As you know, I identify not as a Chinese person but as a Teochew-speaking yellow M & M - yellow outside, very, very brown inside. I'm a fake desi in the wrong body, someone who was probably an Indian man in many lifetimes past. The only Chinese thing about me is my love of soup and pork. Other than that, nothing. The festive music bothers me. I am still waiting to hear one, just one, Chinese New Year song that is not about money. The values of this festive music bothers me even more. Why is it that I must either sing about how much money I have, how much I'm looking forward to money this year, how money has suddenly appeared in my life, how money's just… you know, rolling in the deep. /rolls eyes
What about money that you made through sheer hard work? Why won't you sing about it too, bloody dong dong chiang people on the loudspeakers, who have followed me to haunt, tease and kacau me all my life?
Why about money that you made through smart investments? Why won't you sing about prudent financial behaviour and clever business acumen, you stupid gong xi gong xi gong xi people who will one day gong me until I si?

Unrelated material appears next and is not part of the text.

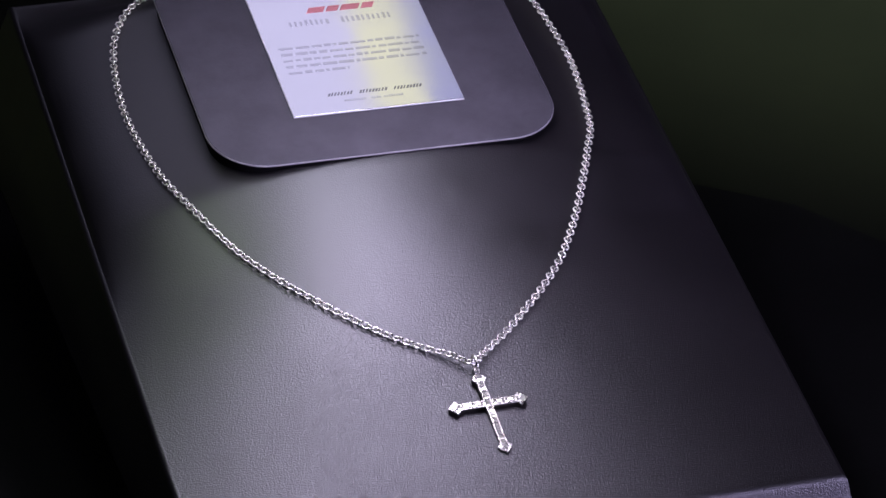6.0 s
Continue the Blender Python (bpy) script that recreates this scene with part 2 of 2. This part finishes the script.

What about family? Love? What about adding in the message, "don't be a douchebag!" in your songs about striking it rich? Or about how happiness doesn't lie at the end of a slot machine, mahjong table or lottery queue?
Then there's the music. And the movies. The Hong Kong or Taiwan or Mainland China variety shows and concerts. It's always the same movies every year. Chinese New Year movies are the worst. Actually if I wasn't such a self-hating Chinese person, I probably wouldn't hate them so much. I don't mind the kungfu. I don't mind the awful, not very clever humour. Somewhere in my brain, multiple negative associations have been made repeatedly ever since I was a little girl: Chinese New Year movies and variety shows are the soundtrack to my many miserable hours sipping ten chrysanthemum tea Tetra-Paks in a row, stuffing my face with too much bak kwa, reading and re-reading every magazine, book and newspaper I have so that I don't have to talk to people, seething in rage that I not only have to be a part of such a superficial culture that judged me first by my grades then by my wallet, but also deigns to tell me I NEED TO GET MARRIED, AND TO A MAN TOO?
No matter how much I hated it, Chinese New Year always had a silver lining. If there was one thing I loved about it, it was to see my grandfather excited, filled with a sense of purpose - he did not cook at all, but he took pride in making his awesome secret chilli, and he also loved to prepare reunion dinner. Ah gong and ah ma worked together as a duo at their finest, waking up at five in the morning so that they can get the best braised duck and whole chicken, roast meat and fish for the family. Next to going for walks in the park together, reunion dinner preparations were when they were the closest.
This will be the third Chinese New Year without him around. Every Chinese New Year without him, without his stupid jokes, without him stringing the grandkids along on some ridiculous, elaborate joke, feels like a joke itself. I keep wishing this was one of those times when he stood outside the house, rang the bell ten times then ran away to hide. I keep wishing this was one of those times when he told me he had gone away on a holiday but hadn't. I bought it a few times when I was a little girl, not knowing he didn't believe in vacations. It's been more than 3 years but the banter-less silence from my grandparents' room still freaks me out. I still miss him everyday. My tears still well up uncontrollably when I think of him. When I see his photo. When I see a video and see him there and hear his voice but cannot reach out across the binaries to hold his hand.
Tomorrow, when I sit down for reunion dinner I will still panic when I don't see him at his usual spot. I know I will wake up on the first day of Chinese New Year and expect to see him in his best set of singlets, shorts and sandals, and be sorely disappointed when I don't.
I hate cabbage soup but it was one of his favourite foods, and I would drink a thousand bowls of cabbage soup if it meant I could see him for just a minute more.